Do you have a story you would like to share about your loved one? Something funny? Something sweet? Is there a poem you would like to share or a story you need to tell someone? This is the page to do it! We love to talk about Drake, and Drake’s siblings love to write stories and poems that talk about how they’re feeling or what they remember about Drake. You can do the same…right here. All you have to do is write. We’re here to read and enjoy whatever you decide to share, we’re hear to read.
In order to submit a blog post, click here. We’ll review and post accordingly! Sign your name at the end of the blog post if you would like your name published with the blog. (If not, it will be posted anonymously.)

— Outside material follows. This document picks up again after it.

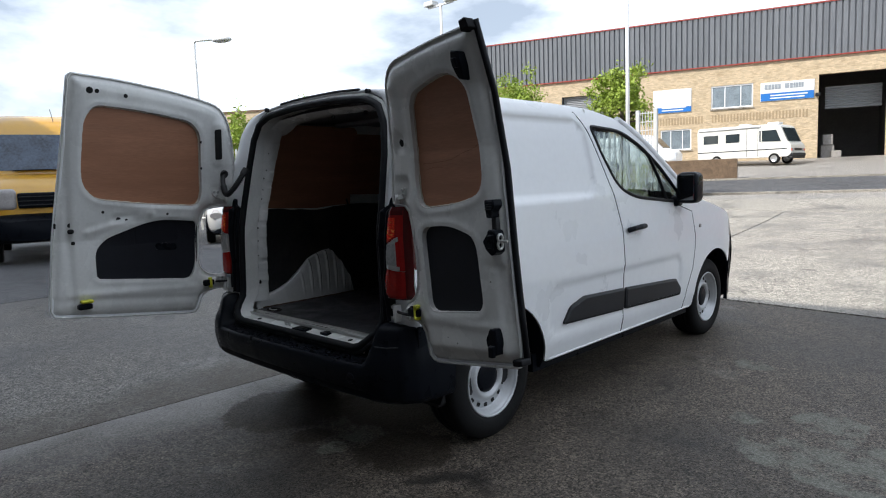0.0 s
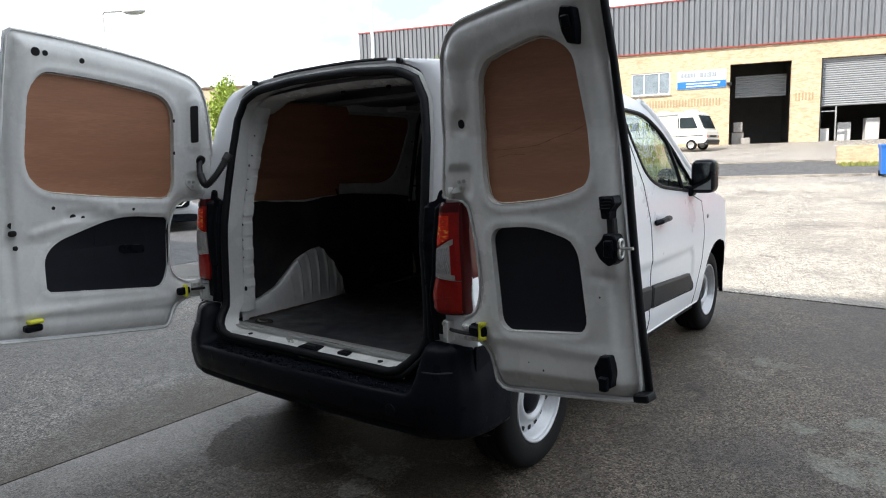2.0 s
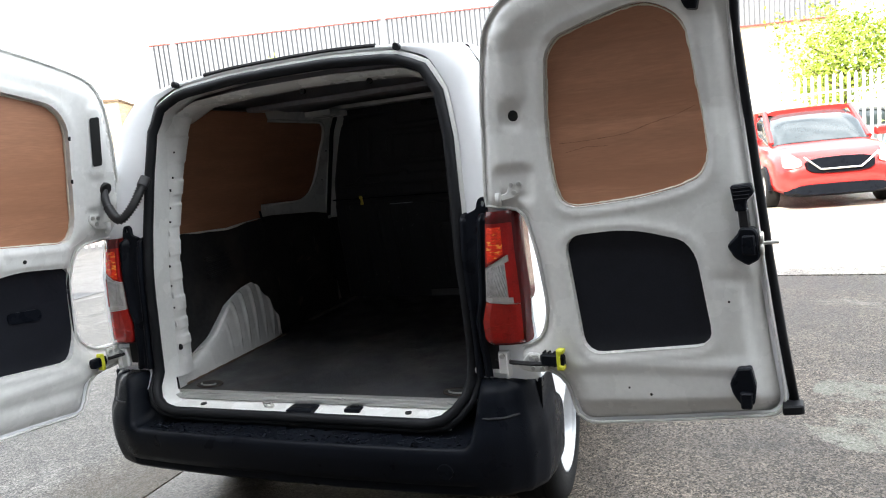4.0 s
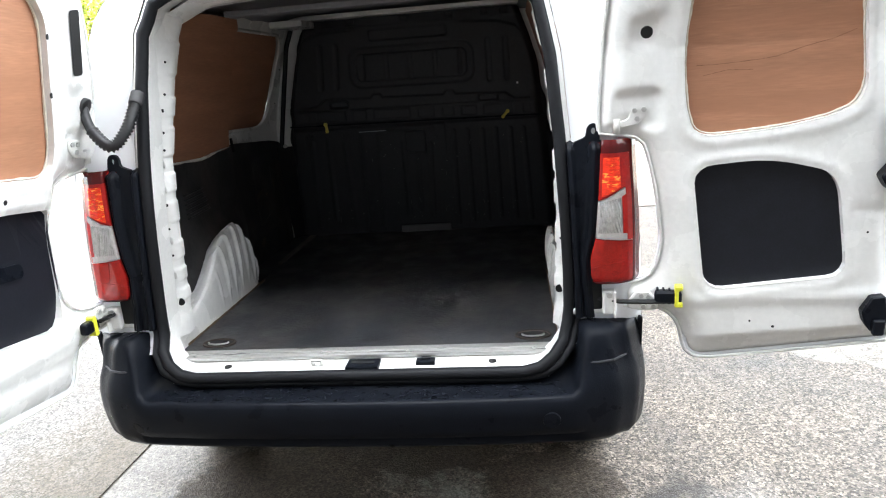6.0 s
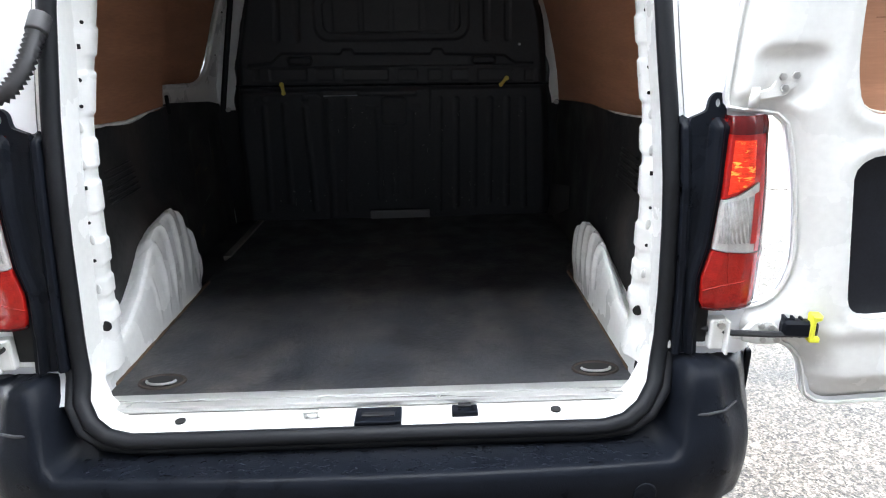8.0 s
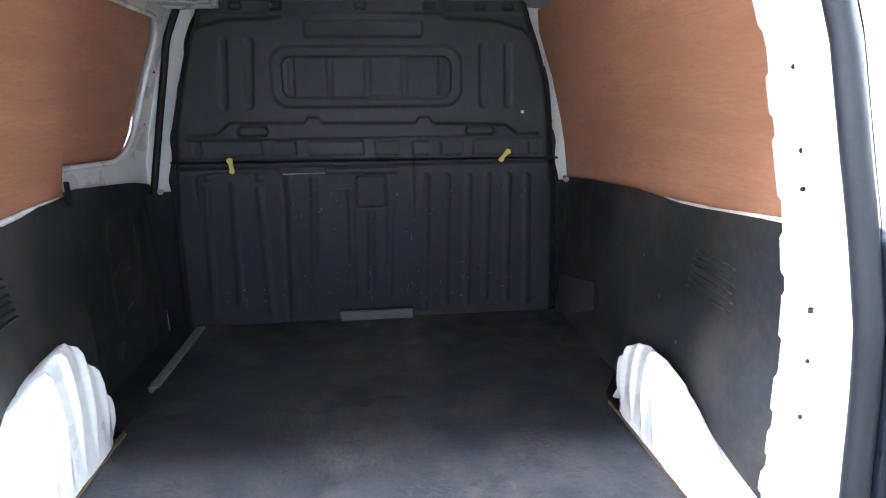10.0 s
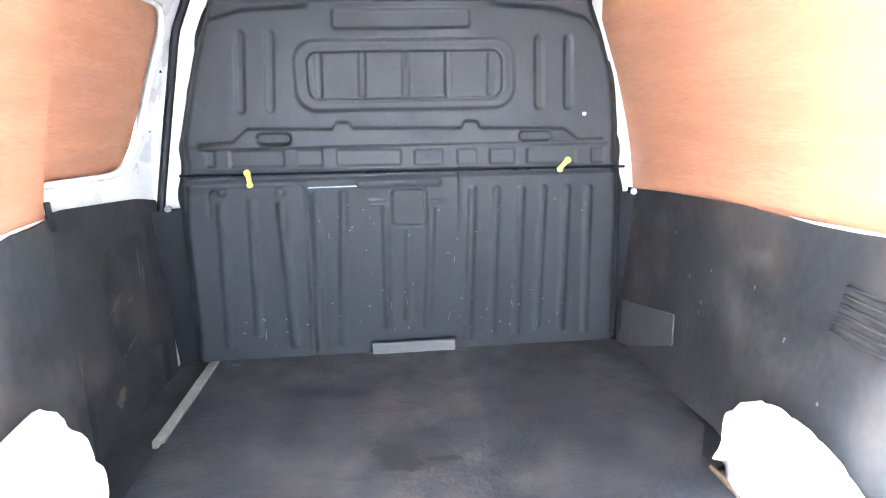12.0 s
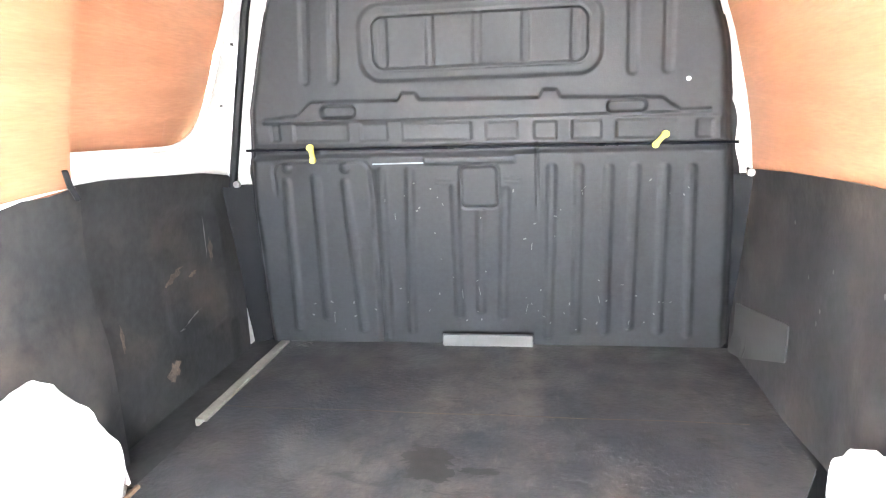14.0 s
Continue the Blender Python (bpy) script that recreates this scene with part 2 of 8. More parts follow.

I Saw Your Van in a Mess of Traffic, February 2022
I was exploring the town Winter Haven located here in central Florida. Grabbed myself a iced coffee from a nearby cafe. Nothing like a cup of coffee to get your mornings going. I drove by lake Howard and admired the beauty. A feeling started to dawn on me. My father loved lakes and he religiously would go for walks by them. He always said hello to passer’s-by. He loved conversation and learning about another persons history. His openness and inviting presence is truly missed and this morning it hit me a little extra. I started to drive out of Winter Haven and back home. A little teary eyed, I was honest with myself and said “damn I miss him”. What about another phone call? What about another hug? What about another I love you? A missing piece I could never puzzle back. I’m on the good old i4 headed to Orlando and I saw what looked like a nice camper van. It was olive green, one of my favorite colors. This van also had a cool star logo on it and a colorful sock monkey on the back. Nearby the sock monkey it read “DREAMS from DRAKE”. I’m observant and curious. Not supposed to do this in traffic but I’ll tattletale on myself. I googled them and my tears started to come back. I’m truly delighted to have found out about you guys. That hope I needed was right there in the mess of traffic. I needed that reminder that I wasn’t alone. A lot of the times it feels that way losing my father when I was only 22. I know there are many very similar to me. We are not alone. And I too, hope you find this camper van in traffic someday when you’re feeling down about the loss of a loved one and you find a community that shares a similar heartache, full of support.
Signed, Ameera Nabut
My Son’s Experience With Camp Dreams, July 2014
My son had the opportunity to join a bereavement camp for children. My son’s situation is somewhat unique in experiencing this loss, and peers unfortunately may not be able to empathize, or even understand his grief and situation. Every person grieves differently, including children. When Dadda was in the ICU and then after he passed away, my son would have dreams that I left him or forgot him somewhere. His memories of Dadda pop up in daily activities. He cries more easily, can be whiny, and clings to my side.
Children are not necessarily resilient and I do not think we should expect them to be. Children may act differently and live more in the moment than adults, causing others to think they are “okay”. Children have experienced losses that sometimes they cannot verbally express. While I lost a spouse, my son lost a Father, a hero. This camp gave children the opportunity to express themselves through art therapy, music therapy, healing circles, and yoga. My son loved the music therapy the best, banging out emotion on drums, remembering his musical Dadda. I am thankful that this camp showed these children that they are not forgotten, allowing them to grieve and talk about their emotions and loved ones. No one has to be strong or resilient. No one has to hide away emotions.
Thank You – From Another Grieving Parent, January 2014
You and your family have taken a tragedy, and changed it to a wonderful gift for others! God has truly blessed you and your family, in the ability to do so, I only wish I could have donated some of my son’s organs, but it wasn’t God’s plan. Till we meet our son’s again, may God hold and love you and give you strength also, and your husband and children, there will be good days and bad, but the memories will carry us on till then! Love from my family to yours, Evelyn Church.